With the lights of the George Washington Bridge painting the Hudson River and a half-moon hanging over the Palisades, La Marina felt like the place to be last Saturday night. At the year-old restaurant in Fort Washington Park, at the end of Dyckman Street in Upper Manhattan, two D.J.’s, working opposite ends of the property, cranked up the volume. Patrons ordered bottles of liquor, starting at $130 for rum and rising to $12,000 for a methuselah of Champagne, equal to five bottles, to secure a table on the terrace. Dancers let loose on the “beach,” a sand-covered strip flanked with four-poster beds draped in flowing white fabric.
“The vibe is getting turned up,” Marc De Jesus, 27, a La Marina regular from the Bronx, said with a wide grin.
But that vibe has become a bit too much for many in the Inwood neighborhood, a residential area that has developed a lively night life in recent years.

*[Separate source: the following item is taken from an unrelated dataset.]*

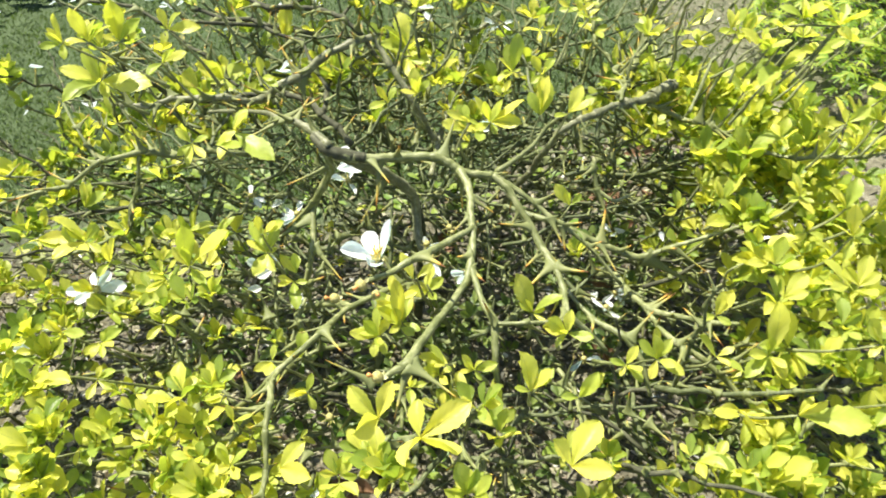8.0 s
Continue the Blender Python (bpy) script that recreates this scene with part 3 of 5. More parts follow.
back_h = branch(crooked([(-0.200, 0.310, 0.470, 9.1), (-0.152, 0.343, 0.475, 9.1), (-0.115, 0.375, 0.462, 10.4), (-0.071, 0.372, 0.456, 9.6), (-0.035, 0.330, 0.465, 8.8), (-0.015, 0.290, 0.470, 7.3)]), BARK_DARK, 0.06, 9)
back_d = branch(crooked([(-0.02, 0.14, 0.34, 9), (0.02, 0.28, 0.37, 7.5), (0.046, 0.350, 0.397, 7), (0.092, 0.398, 0.404, 7.5)]), BARK_GREY, 0.08, 10)
back_e = branch(crooked([(-0.14, 0.20, 0.40, 8.4), (-0.137, 0.26, 0.40, 7.2), (-0.100, 0.33, 0.39, 6.6), (-0.12, 0.40, 0.41, 6.0), (-0.06, 0.47, 0.43, 4.8)]), BARK_DARK, 0.06, 9)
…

They complain that La Marina, a concession on city parkland initially billed as a restaurant-lounge, has evolved into a raucous outdoor nightclub, attracting the likes of Jay-Z and Leonardo DiCaprio. They say the hot spot snarls traffic for blocks, even backing cars up on the Henry Hudson Parkway; creates noise pollution; and regularly violates the terms of its license with the city’s parks department.
“The crowds are the worst part,” said Terrie Walters, 52, who lives a few blocks away. “People will drive there even if they live six blocks away. You want to pull up to the valet and be seen getting out of your S.U.V. It’s brought an element to the neighborhood that does not fit, and there’s gridlock beyond gridlock, with people fighting and cursing and cutting each other off.”